The Czech elections over the weekend were pretty interesting: The incumbent PM Andrej Babis was polling to win a second term, but was caught up in the Pandora papers last weekend, which immediately hit him in the polls. He’s lost out on the majority to a two party coalition, but the twist in the tale is that the president, Milos Zeman, had previously said that he would give the right to form a government to the single party that scored the most votes, which is still Mr Babis as the other winners were a two party syndicate. Compounding the chaos, Mr Zeman has been rushed to intensive care. It’s not yet clear how this will all play out. The Guardian has a good rundown.
The US employment numbers last week left markets disappointed, with high expectations that the non-farm payrolls would be well clear of 500,000 whilst the actual print was just 194,000. The poor number led Fed member Daly to come out and say it’s too soon to say the job market is stalling, despite this being the second month in a row that expectations have been dashed. Most people are pointing to the delta variant and the only recent re-opening of schools as the reason the numbers haven’t bounced back, so perhaps more emphasis will be placed on next month’s data print, where those reasons will be less valid. The initial market reaction was to soften the dollar, as the perception is that the Fed can’t yet raise rates or dial back QE even if they feel the need to.

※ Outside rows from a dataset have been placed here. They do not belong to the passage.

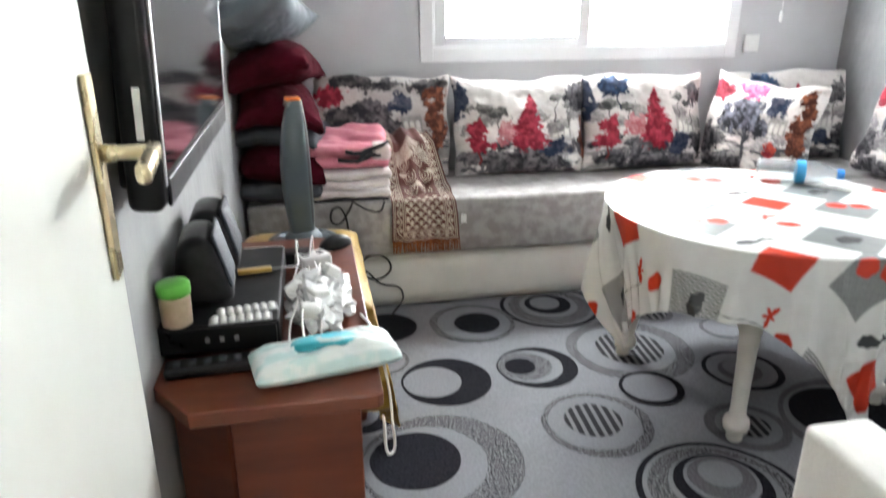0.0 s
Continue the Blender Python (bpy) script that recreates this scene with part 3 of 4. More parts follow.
for at, lab in ((pose(1.662, N, 1.065), "white"), (pose(E, 2.872, 1.075, 0, 0, -90), "white")):
    sw = base("light_switch", at, "square white plastic switch plate on the wall", "switch", "wall switches")
    part("plate", box((-0.040, -0.010, -0.040), (0.040, 0, 0.040), 0.004), M_WHITEP, sw)
    part("rocker", box((-0.018, -0.014, -0.018), (0.018, -0.008, 0.018), 0.003), M_WHITEP, sw)
sw = base("wall_socket", pose(E, 0.93, 0.60, 0, 0, -90), "white plastic socket plate low on the wall", "socket")
part("plate", box((-0.040, -0.010, -0.040), (0.040, 0, 0.040), 0.004), M_WHITEP, sw)
part("well", lathe([(0.018, 0), (0.018, 0.003), (0.016, 0.003)], 20), M_STEEL, sw, at=pose(0, -0.010, 0, 90))

# doorway: cream frame with a strike plate, the leaf swung open against the wall
door = base("door_1", pose(0, 0, 0), "white painted door standing open in a glossy cream frame", "door", kind="structure")
bm = box((0.074, 0.02, 0), (DX1, S + 0.012, DZ))
bmesh.ops.bevel(bm, geom=[e for e in bm.edges if all(v.co.x < 0.08 and v.co.y > 0.2 for v in e.verts)], offset=0.022, segments=6, affect="EDGES", profile=0.5)
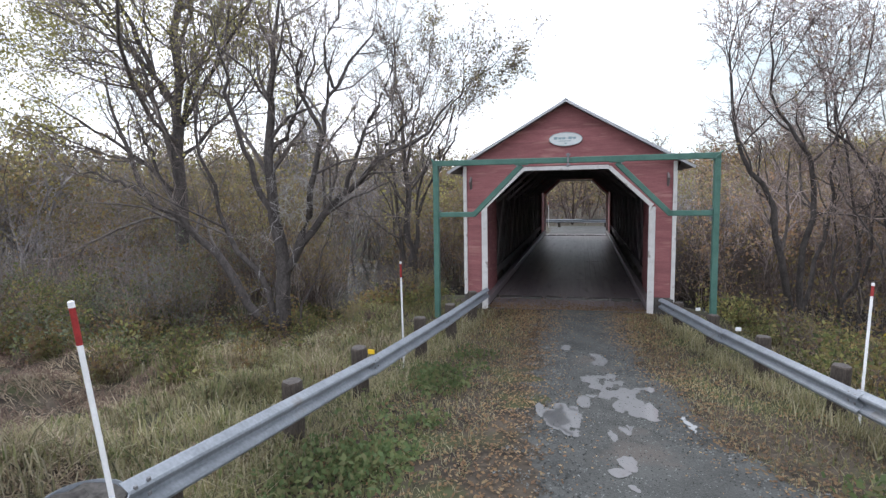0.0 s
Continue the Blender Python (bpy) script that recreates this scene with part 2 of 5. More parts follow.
# soil and leaf mould, toned darker to stand for shade between the plants
M_GROUND = surface("shaded_leaf_mould_soil", (0.018, 0.015, 0.012), (0.10, 0.08, 0.06), 1.6, 1.0, 1.0, 16, spots=(0.06, 0.066, 0.03), spot_scale=0.9, spot_cut=0.55)


def water_material(name, base, rough, ripple, ripple_scale, foam=0.0):
    m = bpy.data.materials.new(name)
    m.use_nodes = True
    n, l = m.node_tree.nodes, m.node_tree.links
    b = n["Principled BSDF"]
    b.inputs["Base Color"].default_value, b.inputs["Roughness"].default_value, b.inputs["IOR"].default_value = (*base, 1), rough, 1.33
    tc, nz, bp = n.new("ShaderNodeTexCoord"), n.new("ShaderNodeTexNoise"), n.new("ShaderNodeBump")
    nz.inputs["Scale"].default_value, nz.inputs["Detail"].default_value = ripple_scale, 4
    l.new(tc.outputs["Object"], nz.inputs["Vector"])
    bp.inputs["Strength"].default_value, bp.inputs["Distance"].default_value = ripple, 0.05
    l.new(nz.outputs["Fac"], bp.inputs["Height"])
    l.new(bp.outputs["Normal"], b.inputs["Normal"])
    return m


M_WATER = water_material("dark_river_water", (0.022, 0.022, 0.02), 0.10, 0.11, 3.0)
# puddles have a pale grey base colour under a smooth surface
M_PUDDLE = water_material("rain_puddle", (0.22, 0.22, 0.222), 0.07, 0.03, 6.0)
M_RAPIDS = surface("broken_white_water", (0.020, 0.022, 0.022), (0.055, 0.058, 0.06), 1.5, 0.12, 0.6, 7, stretch=(1.0, 2.2, 1), spots=(0.66, 0.68, 0.71), spot_scale=4.0, spot_cut=0.565, spec=0.5)


# ---- builders ----
def mesh(name, verts, faces, material=None, smooth=False):
    me = bpy.data.meshes.new(name)
    verts = np.asarray(verts, dtype=np.float32).reshape(-1, 3)
    if isinstance(faces, np.ndarray):
        k = faces.shape[1]
        me.vertices.add(len(verts))
        me.vertices.foreach_set("co", verts.ravel())
        me.loops.add(faces.size)
        me.loops.foreach_set("vertex_index", faces.ravel().astype(np.int32))
        me.polygons.add(len(faces))
        me.polygons.foreach_set("loop_start", np.arange(0, faces.size, k, dtype=np.int32))
        me.update(calc_edges=True)
    else:
        me.from_pydata(verts.tolist(), [], faces)
        me.update()
    if smooth:
        me.polygons.foreach_set("use_smooth", np.ones(len(me.polygons), dtype=bool))
    if material:
        me.materials.append(material)
    return me


def part(name, data, parent=None, label="", at=None):
    ob = new(name, data)
    if at is not None:
        ob.matrix_basis = at
    if parent is not None:
        ob.parent = parent
    return tagged(ob, label)


def thing(name, label, category, group="", kind="", at=(0, 0, 0)):
    ob = new(name)
    ob.empty_display_size = 0.2
    ob.location = at
    return tagged(ob, label, category, group, kind)


def box_mesh(name, size, material, edge=0.008, centre=(0, 0, 0)):
    bm = bmesh.new()
    bmesh.ops.create_cube(bm, size=1.0)
    bmesh.ops.scale(bm, vec=size, verts=bm.verts)
    if edge:
        bmesh.ops.bevel(bm, geom=bm.edges[:], offset=edge, segments=1, affect="EDGES")
    bmesh.ops.translate(bm, vec=centre, verts=bm.verts)
    me = bpy.data.meshes.new(name)
    bm.to_mesh(me)
    bm.free()
    me.materials.append(material)
    return me


def prism_mesh(name, outline, y0, y1, material):
    """A solid from an (x, z) outline, from y0 to y1."""
    n = len(outline)
    v = [(x, y0, z) for x, z in outline] + [(x, y1, z) for x, z in outline]
    f = [tuple(range(n)), tuple(range(2 * n - 1, n - 1, -1))] + [(i, i + n, (i + 1) % n + n, (i + 1) % n) for i in range(n)]
    me = mesh(name, v, f, material)
    bm = bmesh.new()
    bm.from_mesh(me)
    bmesh.ops.recalc_face_normals(bm, faces=bm.faces[:])
    bm.to_mesh(me)
    bm.free()
    return me


def beam_between(name, a, b, width, depth, material, parent=None, label="", edge=0.012, up=(0, -1, 0)):
    """A bevelled square bar from a to b."""
    a, b = Vector(a), Vector(b)
    z = (b - a).normalized()
    y = (Vector(up) - Vector(up).dot(z) * z).normalized()
    x = y.cross(z)
    m = Matrix((x, y, z)).transposed().to_4x4()
    m.translation = (a + b) / 2
    return part(name, box_mesh(name, (width, depth, (b - a).length), material, edge), parent, label, m)


def tubes(points, radii, sides):
    """Tubes round polylines of one length: points (B, N, 3), radii (B, N)."""
    b, n, _ = points.shape
    tan = np.gradient(points, axis=1)
    tan /= np.linalg.norm(tan, axis=2, keepdims=True) + 1e-9
    ref = np.where(np.abs(tan[..., 2:3]) < 0.9, np.array([0.0, 0, 1.0]), np.array([1.0, 0, 0]))
    u = np.cross(tan, ref)
    u /= np.linalg.norm(u, axis=2, keepdims=True) + 1e-9
    w = np.cross(tan, u)
    ang = np.arange(sides) * 2 * np.pi / sides
    ring = points[:, :, None] + radii[:, :, None, None] * (np.cos(ang)[:, None] * u[:, :, None] + np.sin(ang)[:, None] * w[:, :, None])
    verts = ring.reshape(-1, 3)
    i = np.arange(b)[:, None, None] * n * sides + np.arange(n - 1)[None, :, None] * sides
    k = np.arange(sides)[None, None, :]
    a, c = i + k, i + (k + 1) % sides
    faces = np.stack([a, a + sides, c + sides, c], -1).reshape(-1, 4)
    return verts, faces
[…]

Meanwhile Janet Yellen is confident that the debt ceiling will be lifted once again before the 3rd December deadline, with it now being the case that Democrats will have to go it alone in getting the raise done. Republican leader Mitch McConnell has said that he’ll play no part in “any future effort to mitigate the consequences of Democratic mismanagement” which probably galvanises the Democrats into building a massive lift of the ceiling into their budget plans, which hopefully get across the line one day.
Looking at Today
Asia has got the market off to a flying start, with a rollercoaster in equities and oil up almost 1.5%, adding to the 4.5% rise we saw on Friday. Oil is now at a seven year high and is being pushed higher on a macro level because of global demand and also in China specifically because of floods in Shanxi, which has caused dams to collapse and coalmines to close, The South China Morning Post has more. The data calendar for the day is quiet and the US market is closed for Columbus Day. As we get into the week the data starts flowing thick and fast and we’d expect markets to move accordingly.